Il sangue per le strade di Gwangju non si è ancora asciugato, anche se sono passati quasi quarant’anni da quel tragico maggio del 1980. Le immagini delle rivolte hanno fatto il giro del mondo, e difficilmente si dimentica un massacro così feroce, una delle pagine più buie della storia della Corea del Sud. Il presidente Park Chung – hee era stato assassinato e, con un colpo di Stato, aveva preso il potere il dittatore Chun – Doo hwan. I democratici non accettavano il regime, e scesero in piazza a Gwangju, in nome della libertà e dei diritti umani. L’esito fu tragico: i soldati isolarono la città e spararono sulla folla, uccidendo tremila persone.

A Taxi Driver ci trasporta davanti a quei fucili, per essere spettatori di un incubo da cui è la Corea del Sud non si è ancora svegliata. Al popolo raccontarono che si trattava di una rivoluzione comunista, di un gruppo di sovversivi senza scrupoli. Le bugie spesso accompagnano la follia dei potenti, una condanna per migliaia di uomini senza colpa, il cui unico peccato è combattere per un futuro migliore. Il protagonista è Kim, un tassista di Seul stritolato dai debiti. È rimasto vedovo, e adesso deve badare alla figlia di undici anni, cercando di arrivare come può a fine mese. A lui non interessa la politica, e crede che l’esercito sia un porto sicuro, non una minaccia per gli indifesi.

Un giornalista tedesco offre a Kim centomila won per un viaggio fino a Gwangju, e lui accetta con entusiasmo, senza sapere cosa lo aspetta.
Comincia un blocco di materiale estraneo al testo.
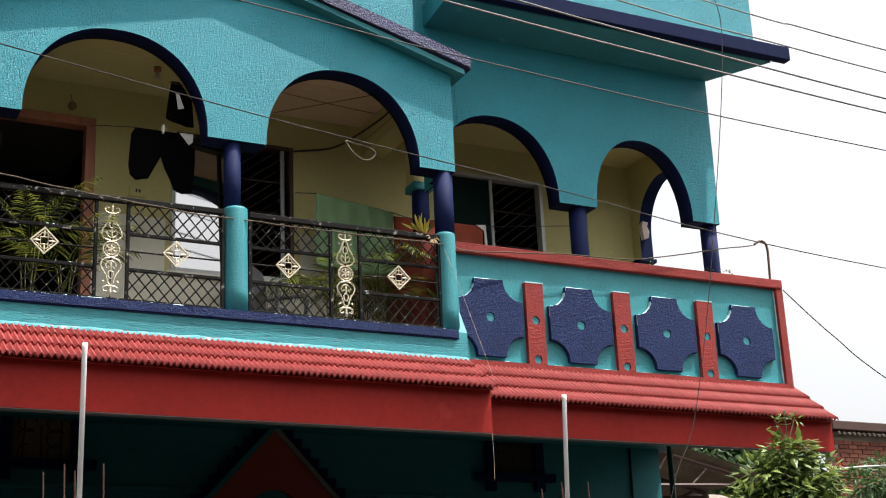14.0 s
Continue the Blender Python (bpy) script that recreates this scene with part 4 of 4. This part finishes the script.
span([END_L, (FAR_L, -1.2, 9.0), (-9.5, -1.2, 7.75), (-6.54, -1.2, 7.23), (-4.86, -1.2, 6.98), (-2.65, -1.2, 6.69), (-0.13, -1.2, 6.37), (2.49, -1.2, 6.11), (4.0, -1.2, 5.93), (6.18, -1.2, 5.78), (11, -1.2, 5.6), (FAR_R, -1.2, 5.7), END_R], 0.0048, M_WIRE, "grey overhead service cable")
span([END_L, (FAR_L, -0.3, 9.6), (-9.5, -0.3, 7.4), (-7.21, -0.3, 6.78), (-6.03, -0.3, 6.52), (-4.72, -0.3, 6.30), (-3.45, -0.3, 6.12), (-2.52, -0.25, 6.02), (-2.15, -0.05, 6.07), (-1.43, -0.05, 6.0), (-0.52, -0.05, 5.93), (0.21, -0.06, 5.91), (1.77, -0.06, 5.91), (2.31, 0.2, 5.98), (3.44, 0.26, 6.08), (4.18, 0.27, 6.11), (4.95, 0.28, 6.27), (5.93, 0.42, 6.51)], 0.0065, M_TWINE, "weathered twisted cable strung along the railing")
for x, z in ((-6.03, 6.52), (-4.72, 6.30), (-3.42, 6.12)):
    c = thing("cable_knot", "knotted joint in the weathered cable", "cable", (x, -0.3, z), group="cable knots")
    part("wrap", tube([(x - 0.045, -0.3, z + 0.009), (x - 0.02, -0.3, z + 0.004), (x + 0.02, -0.3, z - 0.003), (x + 0.045, -0.3, z - 0.008)], [0.007, 0.015, 0.014, 0.006], sides=8), M_BLACK, c)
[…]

Superati con vari stratagemmi i posti di blocco, i due si trovano ad affrontare l’inferno sulla terra, tra le urla dei feriti e le bandiere crivellate dalle mitragliatici. È così che muore l’anima di una nazione. Il resto è storia, e tra il teutonico Hinspeter e Kim nasce un’amicizia destinata a durare.

Il regista Jang Hun, che è stato anche l’assistente di Kim Ki – duk, gira un film sulla ricerca della verità, sulla necessità di sapere a ogni costo quello che il potere nasconde. I reporter rischiano la vita, perché quello che succede a Gwangju non deve essere documentato, il popolo è costretto ad accettare le giustificazioni fornite dalla propaganda. Hun porta il marcio alla luce, a volte con l’enfasi che caratterizza il cinema di Seul. Ma l’affresco è di grande impatto e il ritmo è serrato. La vicenda inizia con i tratti di un classico buddy movie. I protagonisti regalano qualche gag, mentre sono ignari della tragedia. Poi la forza della realtà irrompe ed A Taxi Driver si trasforma in una testimonianza profonda, in una rappresentazione che punta in alto.

Kim è interpretato da Song Kang – ho, una vera stella nel suo Paese. Il suo personaggio ricorda l’avvocato di The Attorney che, dopo molte difficoltà, capisce che cosa significa schierarsi dalla parte dei perdenti. Anche qui, il suo tassinaro scorbutico sfida i cannoni della tirannia per trasformarsi in un eroe dal volto umano, un padre come tanti che non può più permettersi di chiudere gli occhi.